Of course I tried to put the phone down and turned off the light, but something about it just stuck in my heart.  Stephen Colbert had already been let go, which was a blow.  And when Colbert had been let go Trump had tweeted that Kimmel was next!  The FCC put direct pressure on ABC!  Are you kidding me? For saying what, that Maga world was doing everything it could to distance themselves from the idea that the shooter might have been one of them.  Which they actually really were doing.  And it turned out that Kimmel was wrong and that the kid had switched leftward relatively recently.  So he was wrong, but I’m sorry, but that’s not hate speech, and he’s a comedian not a new anchor or even a newsy commentator like the legion of those who spew all kinds of nonsense and hyperbole on FOX news without one single bit of scrutiny from the FCC.  There is no place in the world of reason that the FCC should have been involved.  It not constitutional at all!  And I was extremely upset! I felt that private pain of despair.

But then I remembered, there’s this place, called Murray (Ha), where we all understand this kind of late night angst.  And I started wondering how many of you were also staying up late at night worrying about the direction of our nation?  And I knew right then, that my diving into all this stuff wasn’t a waste of time.  Here at Murray we can share our pain, whatever it is.  Unlike so many churches I have served over the years, I can talk about the political dimension without facing a firing squad!  What an amazing gift to actually have freedom of the pulpit!  As Thandeka says, “I turn to you to renew my life… My despair is turned into hope.” Murray is a place I not only serve as minister, but it is also a place where I find like minds.  And where we find like minds our despair has a chance to turn to hope! It is in a way, a place I can turn to.  Even for me, the chief servant, you are my sanctuary.

Sanctuary is community we can turn to.  Rev. Thandeka is an ordained UU minister, television producer, and scholar who has authored the “Love Beyond Belief” workshops for churches.  According to her website, her goal is

“…to transform “corpse cold” churches (as Ralph Waldo Emerson put it) into sanctuaries that warm and elevate the human heart and inspire folks to stand strong on the side of love.  …We pay attention to the feelings of wonder and awe and love beyond belief that bind individuals together and create healthy religious community.”

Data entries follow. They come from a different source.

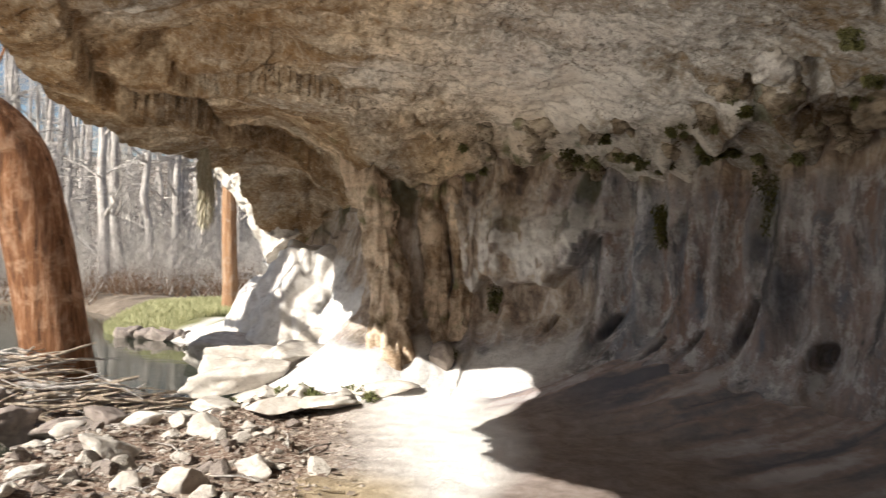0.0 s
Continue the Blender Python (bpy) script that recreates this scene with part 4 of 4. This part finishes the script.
tufa("tufa_crust", [(3.50, 5.55, 2.66, 0.09), (3.66, 5.28, 2.80, 0.10), (3.79, 5.03, 2.86, 0.09), (3.94, 4.72, 2.84, 0.09), (4.11, 4.55, 2.70, 0.07), (4.27, 4.51, 2.51, 0.055), (4.41, 4.59, 2.36, 0.03)], "white tufa bridge arching over a mossy hollow", TUFA_WHITE, 7, rough=0.7, group="tufa crusts", sides=48, flutes=1.2)
tufa("tufa_crust", [(3.45, 5.16, 3.20, 0.07), (3.55, 5.14, 3.08, 0.09), (3.66, 5.02, 2.96, 0.09), (3.73, 4.95, 2.90, 0.08)], "knobbly pale tufa crust beside a fern", TUFA_WHITE, 8, sides=30, rough=0.9, group="tufa crusts")
tufa("tufa_crust", [(3.70, 4.58, 3.18, 0.08), (3.78, 4.56, 3.08, 0.09), (3.89, 4.58, 2.94, 0.09), (3.96, 4.62, 2.86, 0.08)], "knobbly pale tufa crust on the roof", TUFA_WHITE, 9, sides=30, rough=0.9, group="tufa crusts")
tufa("tufa_crust", [(2.55, 6.49, 3.18, 0.09), (2.63, 6.49, 3.05, 0.10), (2.73, 6.53, 2.88, 0.08), (2.80, 6.58, 2.74, 0.04)], "pale mossy tufa knob between dark slots", TUFA_WHITE, 10, sides=30, rough=0.9, group="tufa crusts")
for n, (x, y, z, r) in enumerate(((2.50, 0.98, 3.70, 0.12), (2.60, 1.06, 3.66, 0.09), (2.98, 0.92, 3.54, 0.15), (3.18, 0.98, 3.46, 0.13), (2.72, 0.62, 3.70, 0.13), (3.78, 1.28, 3.26, 0.15))):
    tufa("tufa_nodule", [(x - 0.02, y, z + 0.22, r * 1.15), (x, y, z + 0.08, r * 1.1), (x + 0.04, y + 0.03, z - 0.06, r * 0.85), (x + 0.06, y + 0.05, z - 0.14, r * 0.35)], "rounded drooping tufa knob on the roof", TUFA_STONE, 20 + n, group="tufa nodules", sides=20)
fluted("rock_column", [(-0.86, 9.95, 2.75, 0.34), (-0.80, 9.78, 2.40, 0.26), (-0.70, 9.62, 2.0, 0.21), (-0.60, 9.46, 1.4, 0.19), (-0.54, 9.34, 0.8, 0.19), (-0.50, 9.24, 0.3, 0.24), (-0.48, 9.2, -0.1, 0.34)], "brown weathered rock column between floor and roof", COLUMN_STONE, 14, 0.10, group="rock columns")
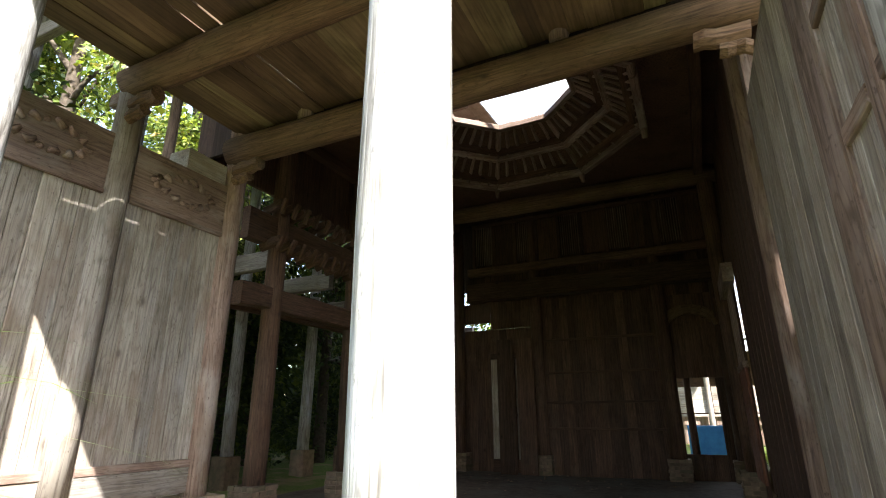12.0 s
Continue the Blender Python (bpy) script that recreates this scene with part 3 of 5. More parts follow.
def tall_panel(name, x, ya, yb, z0, z1, face, mat, label, group):
    """A boarded wall panel in the plane x, between ya and yb, with sill, lintel and carved frieze."""
    base = empty(name, (x, (ya + yb) / 2, z0))
    n = max(3, int((yb - ya) / 0.16))
    w = (yb - ya) / n
    for k in range(n):
        d = random.uniform(-0.006, 0.006)
        slab("board", (x - 0.02 + d, ya + k * w, z0 + 0.25), (x + 0.02 + d, ya + (k + 1) * w - 0.004, z1 - 0.62), mat, base)
    slab("sill", (x - 0.05, ya, z0), (x + 0.05, yb, z0 + 0.25), WOOD_PANEL, base, "", "y")
    slab("sill_rail", (x - 0.06, ya, z0 + 0.252), (x + 0.06, yb, z0 + 0.33), WOOD_BROWN, base, "", "y")
    slab("frieze", (x - 0.045, ya, z1 - 0.62), (x + 0.045, yb, z1), WOOD_BROWN, base, "", "y")
    slab("lintel", (x - 0.06, ya, z1 - 0.67), (x + 0.06, yb, z1 - 0.622), WOOD_BROWN, base, "", "y")
    ym, zm = (ya + yb) / 2, z1 - 0.31
    for k in range(16):
        a = 2 * math.pi * k / 16
        yy, zz = ym + 0.34 * math.cos(a), zm + 0.14 * math.sin(a)
        log("carving", (x + face * 0.03, yy, zz), (x + face * 0.07, yy + 0.08 * math.cos(3 * a), zz + 0.06 * math.sin(2 * a)), 0.05, 0.018, WOOD_BROWN, base, "", 6, 2, 0.006)
    return tagged(base, label, "wall panel", group)


tall_panel("wall_panel", PL, 12.98, 14.17, 0.78, 4.3, 1, WOOD_PANEL, "greyed boarded wall panel with a carved frieze above", "side wall panels")
tall_panel("wall_panel", PL, 14.44, 15.62, 0.78, 4.3, 1, WOOD_PANEL, "greyed boarded wall panel with a carved frieze above", "side wall panels")
for y0 in (15.02,):
    tagged(slab("loose_board", (PL - 0.3, y0, 4.302), (PL + 0.04, y0 + 0.55, 4.56), WOOD_PANEL, None, "", "y"), "grey loose board lying on the frieze", "board")


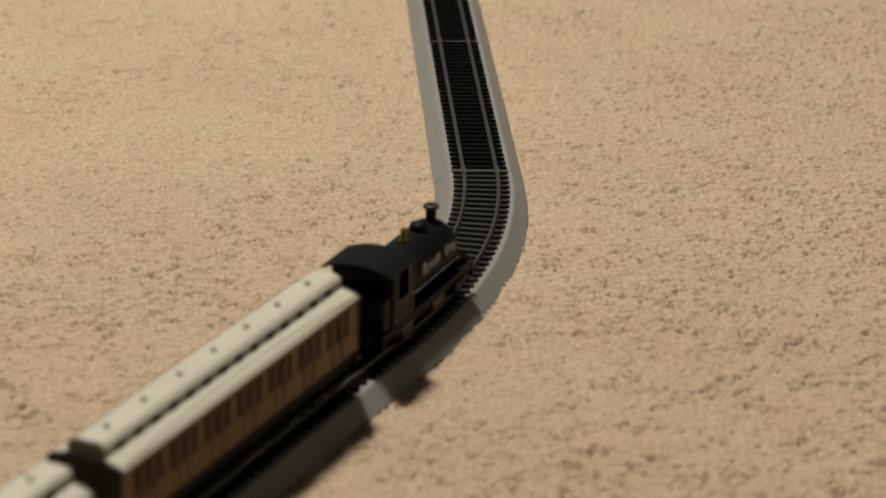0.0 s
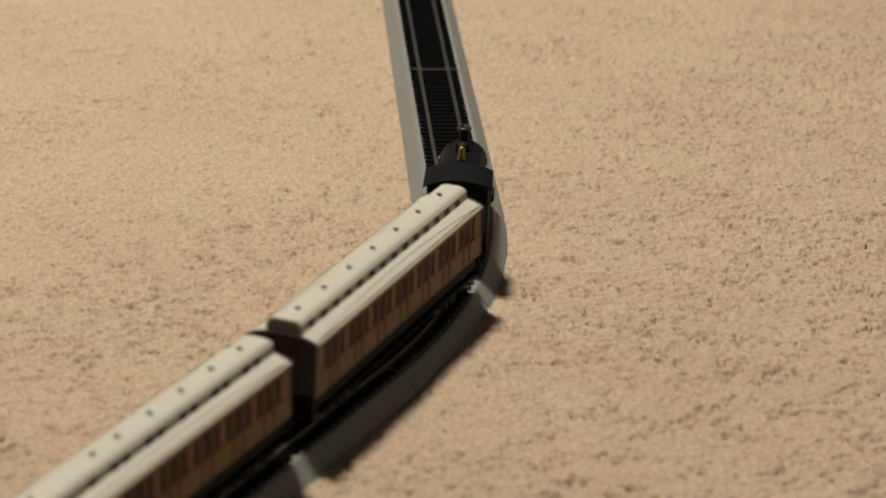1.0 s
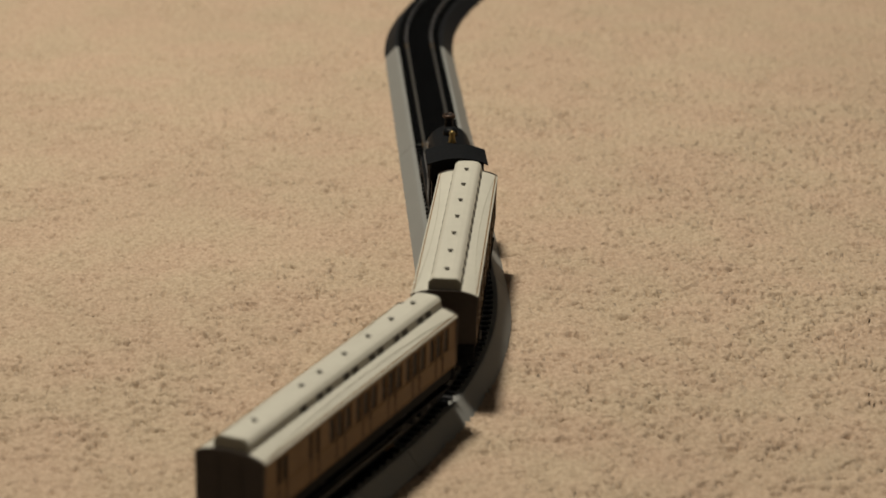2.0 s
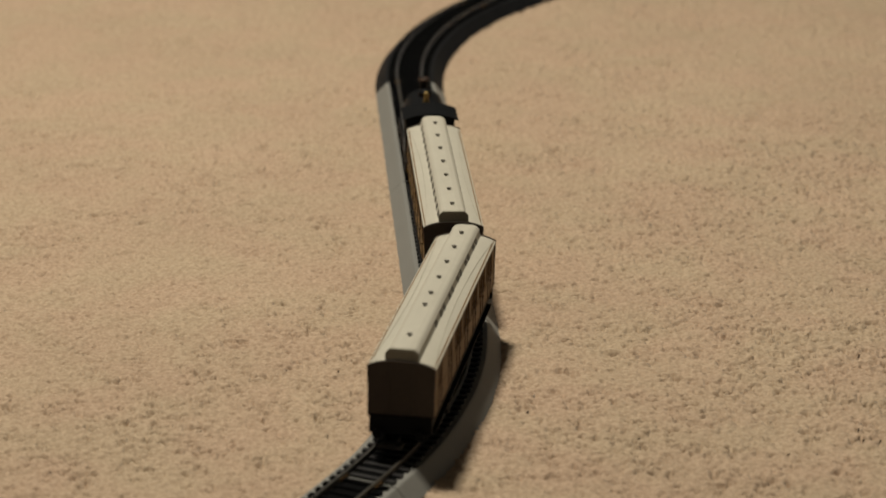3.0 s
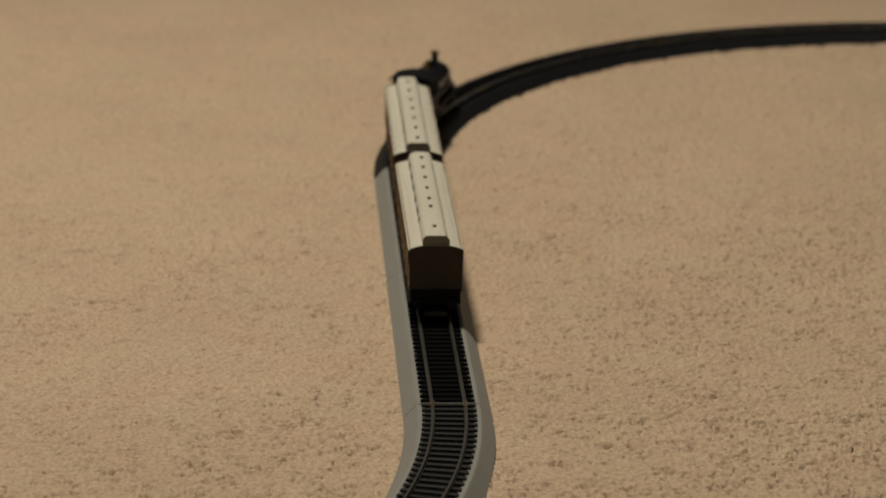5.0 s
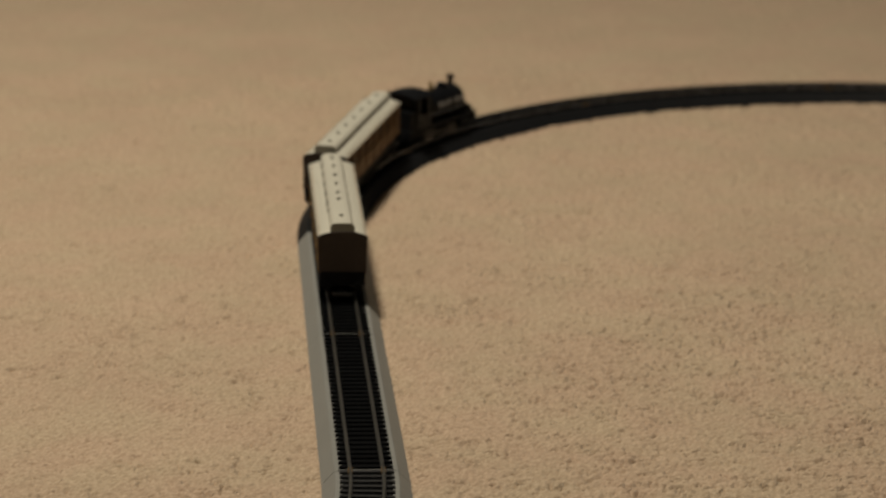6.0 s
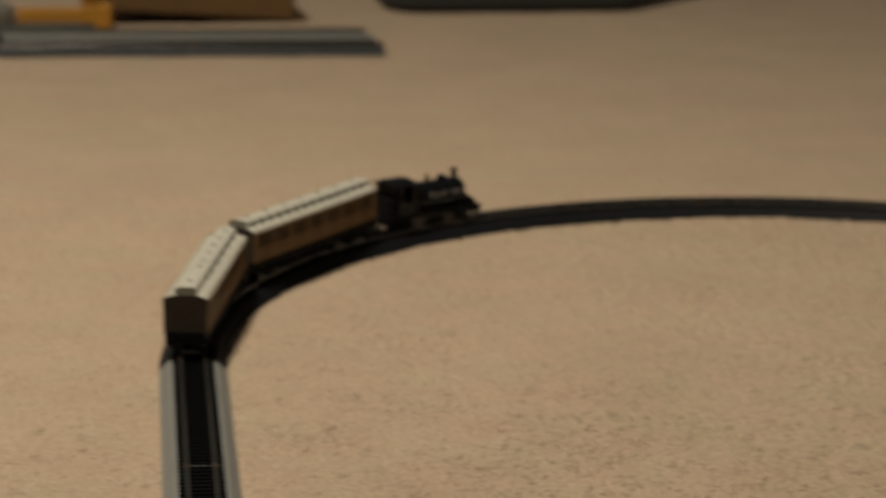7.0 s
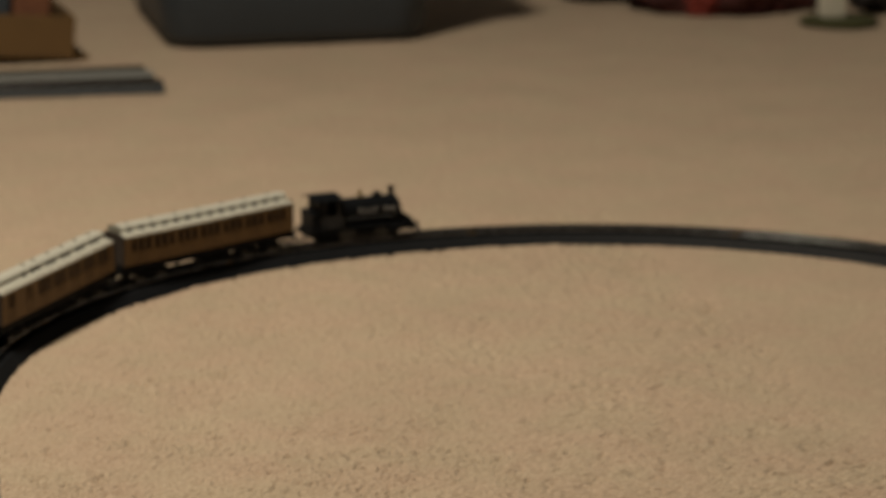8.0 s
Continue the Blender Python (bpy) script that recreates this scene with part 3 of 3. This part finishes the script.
def locomotive():
    c = new("steam_locomotive")
    tagged(c, "small black saddle-tank steam locomotive with tall chimney", "model locomotive")
    part("running_plate", boxed(-0.0150, 0.0150, -0.0520, 0.0430, 0.0125, 0.0142, bevel=0.0003), LOCO, c)
    part("frame", boxed(-0.0090, 0.0090, -0.0460, 0.0310, 0.0032, 0.0128), FRAME, c)
    part("front_frame", boxed(-0.0120, 0.0120, 0.0305, 0.0428, 0.0068, 0.0126), FRAME, c)
    for side in (-1, 1):
        part("valance", boxed(*sorted((side * 0.0150, side * 0.0140)), -0.0512, 0.0425, 0.0108, 0.0128), FRAME, c)
    for d in (-1, 1):
        part("buffer_beam", boxed(-0.0150, 0.0150, *sorted((d * 0.0492 - (0.0065 if d > 0 else 0.0022), d * 0.0512 - (0.0065 if d > 0 else 0.0022))), 0.0072, 0.0142, bevel=0.0003), LOCO, c)
        buffers(c, d * 0.0512 - (0.0065 if d > 0 else 0.0022), d, 0.0105, 0.0100)
        coupling(c, d * 0.0480 - (0.0065 if d > 0 else 0.0022), d)
    # saddle tank over the boiler
    prof = []
    for i in range(17):
        a = math.pi * (-0.06 + 1.12 * i / 16)
        prof.append((-0.0122 * math.cos(a), 0.0250 + 0.0118 * math.sin(a) * (1.0 if math.sin(a) > 0 else 1.6)))
    prof += [(0.0085, 0.0200), (-0.0085, 0.0200)]
    rings = []
    for y, k in ((-0.0228, 1.0), (0.0305, 1.0), (0.0318, 0.97), (0.0325, 0.92)):
        rings.append([(x * k, y, 0.0250 + (z - 0.0250) * k) for x, z in prof])
    tank = part("saddle_tank", loft(bmesh.new(), rings), LOCO, c, smooth=False)
    bm = tube(bmesh.new(), (0, -0.0228, 0.0240), (0, 0.0345, 0.0240), 0.0088, seg=24)
    tube(bm, (0, 0.0345, 0.0240), (0, 0.0354, 0.0240), 0.0072, 0.0050, seg=24)
    tube(bm, (0, 0.0354, 0.0240), (0, 0.0361, 0.0240), 0.0012, seg=10)
    part("boiler", bm, LOCO, c)
    bm = boxed(-0.0085, 0.0085, 0.0250, 0.0345, 0.0140, 0.0220)
    part("smokebox_saddle", bm, LOCO, c)
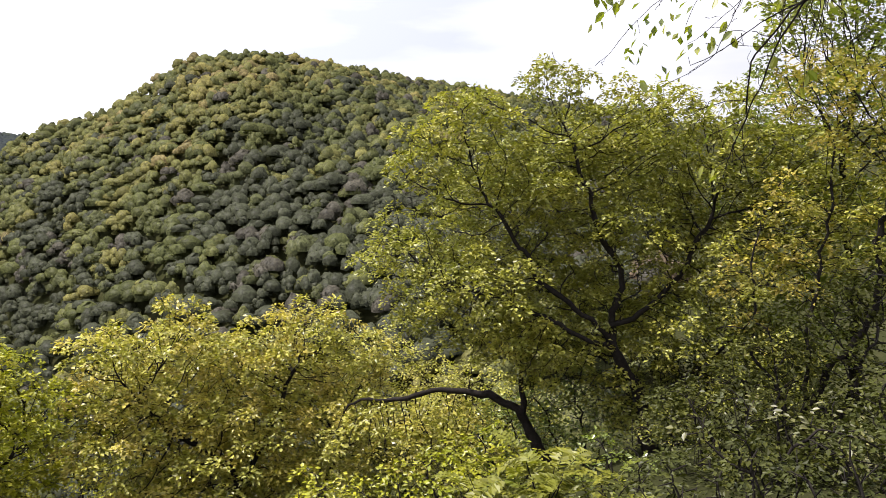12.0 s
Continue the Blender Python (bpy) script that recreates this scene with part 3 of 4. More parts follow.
def tree(name, label, seeds, lobes, seed, density=350, leaf=0.097, per=27, shape=SIMPLE_LEAF, leaf_mat=None, tint=(0.3, 0.7), bark=None, step=0.15,
         reach=1.2, kill=0.2, tip=0.0056, bare=0.0, twig_r=0.0096, clump=0.72, shell=0.5, puffs=1.0, hang=(0.95, 0.15, 0.45), category="tree", group="", leaf_label="", spread=1.0, foot=True, stout=0.06, singles=0):
    """A tree: its trunk, its main limbs and its foliage."""
    g = np.random.default_rng(seed)
    bark, leaf_mat = bark or M_BARK, leaf_mat or M_OAK
    seeds = [[spot(*p) for p in s] for s in seeds]
    base = seeds[0][0]
    if foot:
        base[2] = float(ground_z(np.array([base[0]]), np.array([base[1]]))[0]) - 0.15
    goals = lobe_points(lobes, density, g)
    pos, par, girth = grow(seeds, goals, g, stout, step, reach, kill)
    rad = thickness(par, tip)
    rad[:len(girth)] = np.maximum(rad[:len(girth)], girth)
    n = len(pos)
    heavy = np.full(n, -1)
    for i in range(n - 1, 0, -1):
        p = par[i]
        if p >= 0 and (heavy[p] < 0 or rad[i] > rad[heavy[p]]):
            heavy[p] = i
    home = thing(name, label, category, base, group)
    # chains of the heaviest children; each chain off the trunk heads one limb
    limb_of, pieces = np.full(n, -1), {}
    is_head = np.array([par[i] < 0 or heavy[par[i]] != i for i in range(n)])
    for i in np.nonzero(is_head)[0]:
        chain = [i]
        while heavy[chain[-1]] >= 0:
            chain.append(heavy[chain[-1]])
        key = -1 if par[i] < 0 else (limb_of[par[i]] if limb_of[par[i]] >= 0 else (i if rad[i] > 0.012 else -2))
        limb_of[chain] = key if key != -1 else -1
        nodes = ([par[i]] if par[i] >= 0 else []) + chain
        if len(nodes) < 2:
            continue
        rr = rad[nodes].copy()
        if par[i] >= 0:
            rr[0] = rr[1] * 1.1
        rr = rr * (1 + 0.09 * g.normal(size=len(rr)).clip(-1.5, 2.0) * (rr > 0.012))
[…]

Though sometimes we might need to remind one another to keep our joys and concerns brief (ha), we are a place that pays attention to our feelings of angst, but also wonder awe and love. We understand that, though some of us might be religious, others of us spiritual, and some of us agnostic, others atheist, that awe at least, really is a human emotion and we like to invoke that with the spoken word and the wide array of engaging music we offer.  And lastly, with our commitment to service, whether it’s helping with one of our many committees, tasks forces, the food pantry, or thrift store, or just standing out there on the street with a bunch of other Murray folk holding up a sign, we love together! Are we a bunch of perfect human beings? Absolutely not!  Do we struggle in our week?  Sure we do!  But do we enjoy being in this place, do we find refuge and strength here?  If you feel this way, Murray is a sanctuary for you:  a safe place, a kind of home.

Now some might argue, who cares?  What difference are you really making?  Well, if this sanctuary helps us stay a little more sane or centered, if this sanctuary helps us feel friendly, allows us to make friends and keep them, if this sanctuary in any way helps us to not feel so awfully alone, so that we can have the courage to stay informed, keep involved, keep caring for one another, keep caring for ourselves, than this sanctuary makes a huge difference! It turns out that we offer sanctuary by finding sanctuary ourselves, by being sanctuary.  If you want to offer sanctuary you first have to be sanctuary.  Yes together we are sanctuary, together we are strong, together we are safe and free to be who we are! There are a lot of people out there who would be so happy if this church and the rest of the UUA would just cease to exist, and yes they pray that we do, but our light still blazes.  Our light is still strong! Blessed be.  Blessed be!